→ **Task details**
Print verbatim the opening line of the material and every subsequent line through the one containing "can_patch(a, a +".

→ **Supplied information**

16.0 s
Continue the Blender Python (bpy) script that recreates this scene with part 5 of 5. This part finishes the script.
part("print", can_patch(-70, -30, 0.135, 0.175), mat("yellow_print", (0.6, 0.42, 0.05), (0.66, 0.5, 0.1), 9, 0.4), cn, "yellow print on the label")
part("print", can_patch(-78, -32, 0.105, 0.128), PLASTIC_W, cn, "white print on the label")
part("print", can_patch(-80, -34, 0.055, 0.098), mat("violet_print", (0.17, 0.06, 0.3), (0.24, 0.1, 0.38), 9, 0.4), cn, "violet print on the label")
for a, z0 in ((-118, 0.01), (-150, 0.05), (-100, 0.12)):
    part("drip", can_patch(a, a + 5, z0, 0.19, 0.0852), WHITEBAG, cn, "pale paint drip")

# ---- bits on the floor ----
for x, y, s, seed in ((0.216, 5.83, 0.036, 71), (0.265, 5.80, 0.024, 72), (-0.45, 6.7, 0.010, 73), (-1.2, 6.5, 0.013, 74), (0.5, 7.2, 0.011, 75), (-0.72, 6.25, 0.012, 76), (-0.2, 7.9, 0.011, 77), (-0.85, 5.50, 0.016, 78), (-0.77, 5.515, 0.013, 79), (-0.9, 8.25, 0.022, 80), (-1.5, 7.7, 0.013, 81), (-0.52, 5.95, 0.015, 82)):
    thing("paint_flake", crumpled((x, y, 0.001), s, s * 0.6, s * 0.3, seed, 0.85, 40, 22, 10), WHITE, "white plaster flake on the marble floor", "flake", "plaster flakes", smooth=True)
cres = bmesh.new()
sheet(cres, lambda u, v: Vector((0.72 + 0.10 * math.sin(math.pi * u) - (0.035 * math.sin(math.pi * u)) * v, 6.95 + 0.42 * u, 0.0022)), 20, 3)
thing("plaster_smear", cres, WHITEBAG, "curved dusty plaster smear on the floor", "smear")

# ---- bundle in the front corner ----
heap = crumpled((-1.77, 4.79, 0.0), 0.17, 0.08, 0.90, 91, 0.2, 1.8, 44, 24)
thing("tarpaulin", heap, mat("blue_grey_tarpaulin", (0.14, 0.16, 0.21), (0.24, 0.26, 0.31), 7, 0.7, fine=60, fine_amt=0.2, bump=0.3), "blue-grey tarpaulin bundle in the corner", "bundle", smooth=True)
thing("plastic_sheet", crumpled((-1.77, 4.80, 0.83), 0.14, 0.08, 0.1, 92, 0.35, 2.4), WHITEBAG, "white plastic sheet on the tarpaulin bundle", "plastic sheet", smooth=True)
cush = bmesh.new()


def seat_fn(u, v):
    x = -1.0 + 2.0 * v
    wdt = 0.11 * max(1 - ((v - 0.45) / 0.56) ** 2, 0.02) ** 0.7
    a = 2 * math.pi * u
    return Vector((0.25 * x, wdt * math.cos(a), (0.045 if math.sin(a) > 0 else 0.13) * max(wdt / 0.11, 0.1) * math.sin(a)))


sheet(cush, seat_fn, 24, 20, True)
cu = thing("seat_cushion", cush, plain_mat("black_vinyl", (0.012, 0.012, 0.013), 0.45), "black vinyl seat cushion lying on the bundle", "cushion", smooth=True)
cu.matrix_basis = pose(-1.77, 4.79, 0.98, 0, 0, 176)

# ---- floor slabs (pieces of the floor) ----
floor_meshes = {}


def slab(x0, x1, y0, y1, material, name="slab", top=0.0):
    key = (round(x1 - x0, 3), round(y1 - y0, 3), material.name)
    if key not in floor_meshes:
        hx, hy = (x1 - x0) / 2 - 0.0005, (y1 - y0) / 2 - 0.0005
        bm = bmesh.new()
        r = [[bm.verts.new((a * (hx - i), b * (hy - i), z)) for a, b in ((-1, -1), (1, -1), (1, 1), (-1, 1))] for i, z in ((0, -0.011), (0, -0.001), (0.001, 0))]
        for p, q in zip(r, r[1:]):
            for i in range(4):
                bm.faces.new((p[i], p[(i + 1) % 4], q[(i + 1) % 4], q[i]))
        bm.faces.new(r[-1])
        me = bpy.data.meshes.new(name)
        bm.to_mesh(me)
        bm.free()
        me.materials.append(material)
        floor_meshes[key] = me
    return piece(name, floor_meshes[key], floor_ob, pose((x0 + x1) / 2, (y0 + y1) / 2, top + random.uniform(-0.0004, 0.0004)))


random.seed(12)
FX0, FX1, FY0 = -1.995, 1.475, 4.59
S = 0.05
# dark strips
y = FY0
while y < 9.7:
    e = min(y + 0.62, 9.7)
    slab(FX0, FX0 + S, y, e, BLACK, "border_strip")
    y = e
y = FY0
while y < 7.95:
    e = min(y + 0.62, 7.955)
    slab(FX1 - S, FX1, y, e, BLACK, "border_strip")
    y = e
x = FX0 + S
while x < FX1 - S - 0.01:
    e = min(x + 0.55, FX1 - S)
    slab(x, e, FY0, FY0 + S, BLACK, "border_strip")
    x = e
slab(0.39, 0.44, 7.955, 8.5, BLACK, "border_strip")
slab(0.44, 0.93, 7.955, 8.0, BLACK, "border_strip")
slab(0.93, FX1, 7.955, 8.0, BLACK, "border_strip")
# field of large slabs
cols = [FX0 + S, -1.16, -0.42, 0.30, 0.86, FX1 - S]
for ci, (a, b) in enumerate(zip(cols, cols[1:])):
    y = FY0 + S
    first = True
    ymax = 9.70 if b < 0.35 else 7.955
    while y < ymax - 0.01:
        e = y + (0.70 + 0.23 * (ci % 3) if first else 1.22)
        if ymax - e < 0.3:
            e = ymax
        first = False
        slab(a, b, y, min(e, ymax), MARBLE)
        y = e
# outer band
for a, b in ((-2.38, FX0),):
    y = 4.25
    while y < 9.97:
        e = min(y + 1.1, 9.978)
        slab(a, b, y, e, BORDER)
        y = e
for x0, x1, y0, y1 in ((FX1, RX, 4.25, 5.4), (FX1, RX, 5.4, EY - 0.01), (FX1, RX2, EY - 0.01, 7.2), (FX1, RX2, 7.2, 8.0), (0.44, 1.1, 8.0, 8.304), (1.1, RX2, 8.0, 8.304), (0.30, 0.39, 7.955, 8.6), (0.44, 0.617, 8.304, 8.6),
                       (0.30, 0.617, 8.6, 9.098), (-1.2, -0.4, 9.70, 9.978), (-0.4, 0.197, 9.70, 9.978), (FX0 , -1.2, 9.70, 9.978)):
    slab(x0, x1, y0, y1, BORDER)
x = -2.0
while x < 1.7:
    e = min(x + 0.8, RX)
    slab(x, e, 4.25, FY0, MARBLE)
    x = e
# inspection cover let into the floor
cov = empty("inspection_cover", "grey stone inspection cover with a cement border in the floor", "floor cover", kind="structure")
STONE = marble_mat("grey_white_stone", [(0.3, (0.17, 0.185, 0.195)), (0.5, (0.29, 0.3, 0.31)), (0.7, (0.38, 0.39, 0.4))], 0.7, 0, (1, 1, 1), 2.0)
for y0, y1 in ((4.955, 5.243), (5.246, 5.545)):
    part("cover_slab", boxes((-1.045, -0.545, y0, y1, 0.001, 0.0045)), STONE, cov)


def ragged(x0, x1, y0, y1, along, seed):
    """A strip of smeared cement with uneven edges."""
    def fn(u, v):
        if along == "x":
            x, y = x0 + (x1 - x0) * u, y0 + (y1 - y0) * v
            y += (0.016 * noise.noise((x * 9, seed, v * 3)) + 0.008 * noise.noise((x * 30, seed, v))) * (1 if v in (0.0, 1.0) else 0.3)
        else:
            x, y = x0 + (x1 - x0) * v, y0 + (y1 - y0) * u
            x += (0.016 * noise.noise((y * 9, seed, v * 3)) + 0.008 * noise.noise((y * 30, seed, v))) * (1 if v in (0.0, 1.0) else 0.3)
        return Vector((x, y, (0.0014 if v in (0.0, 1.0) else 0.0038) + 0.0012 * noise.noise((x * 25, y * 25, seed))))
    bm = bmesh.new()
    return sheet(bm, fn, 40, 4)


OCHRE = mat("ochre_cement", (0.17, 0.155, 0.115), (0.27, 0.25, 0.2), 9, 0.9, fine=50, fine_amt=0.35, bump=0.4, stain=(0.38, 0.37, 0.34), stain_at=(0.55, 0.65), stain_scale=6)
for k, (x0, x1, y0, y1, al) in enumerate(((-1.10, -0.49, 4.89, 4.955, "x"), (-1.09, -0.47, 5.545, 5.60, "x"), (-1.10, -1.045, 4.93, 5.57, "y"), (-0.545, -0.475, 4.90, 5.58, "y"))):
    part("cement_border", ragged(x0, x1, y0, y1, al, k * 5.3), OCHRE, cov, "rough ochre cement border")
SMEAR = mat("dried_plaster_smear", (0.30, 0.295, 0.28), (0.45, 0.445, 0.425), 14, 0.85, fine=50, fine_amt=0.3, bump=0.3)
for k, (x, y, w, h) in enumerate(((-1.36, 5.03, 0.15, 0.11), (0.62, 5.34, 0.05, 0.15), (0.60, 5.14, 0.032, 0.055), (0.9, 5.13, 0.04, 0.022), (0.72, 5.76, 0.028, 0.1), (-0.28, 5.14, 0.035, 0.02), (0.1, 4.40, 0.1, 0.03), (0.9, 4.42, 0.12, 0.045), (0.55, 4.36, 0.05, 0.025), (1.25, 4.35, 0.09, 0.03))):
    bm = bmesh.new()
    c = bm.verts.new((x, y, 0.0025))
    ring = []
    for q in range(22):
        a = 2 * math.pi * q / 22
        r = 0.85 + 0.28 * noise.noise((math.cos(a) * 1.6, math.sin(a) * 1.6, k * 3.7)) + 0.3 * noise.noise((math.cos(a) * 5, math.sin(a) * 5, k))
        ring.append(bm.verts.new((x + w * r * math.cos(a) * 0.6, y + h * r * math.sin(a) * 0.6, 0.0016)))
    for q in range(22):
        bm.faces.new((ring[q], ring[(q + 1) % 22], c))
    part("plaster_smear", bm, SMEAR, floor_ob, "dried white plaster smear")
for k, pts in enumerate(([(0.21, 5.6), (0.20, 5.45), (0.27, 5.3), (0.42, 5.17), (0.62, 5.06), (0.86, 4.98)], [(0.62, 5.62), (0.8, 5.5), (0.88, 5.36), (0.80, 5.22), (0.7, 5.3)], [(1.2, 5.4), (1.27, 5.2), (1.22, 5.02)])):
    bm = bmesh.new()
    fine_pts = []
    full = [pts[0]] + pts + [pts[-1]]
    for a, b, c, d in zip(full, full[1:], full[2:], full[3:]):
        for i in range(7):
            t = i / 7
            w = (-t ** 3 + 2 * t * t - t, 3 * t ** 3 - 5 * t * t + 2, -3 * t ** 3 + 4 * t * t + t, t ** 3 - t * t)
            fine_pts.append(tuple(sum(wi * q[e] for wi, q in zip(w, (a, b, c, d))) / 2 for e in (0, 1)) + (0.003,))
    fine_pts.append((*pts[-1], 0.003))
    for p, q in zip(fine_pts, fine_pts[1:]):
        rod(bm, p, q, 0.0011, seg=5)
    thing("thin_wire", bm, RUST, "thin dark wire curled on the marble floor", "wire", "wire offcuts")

→ **Task response**
16.0 s
Continue the Blender Python (bpy) script that recreates this scene with part 5 of 5. This part finishes the script.
part("print", can_patch(-70, -30, 0.135, 0.175), mat("yellow_print", (0.6, 0.42, 0.05), (0.66, 0.5, 0.1), 9, 0.4), cn, "yellow print on the label")
part("print", can_patch(-78, -32, 0.105, 0.128), PLASTIC_W, cn, "white print on the label")
part("print", can_patch(-80, -34, 0.055, 0.098), mat("violet_print", (0.17, 0.06, 0.3), (0.24, 0.1, 0.38), 9, 0.4), cn, "violet print on the label")
for a, z0 in ((-118, 0.01), (-150, 0.05), (-100, 0.12)):
    part("drip", can_patch(a, a + 5, z0, 0.19, 0.0852), WHITEBAG, cn, "pale paint drip")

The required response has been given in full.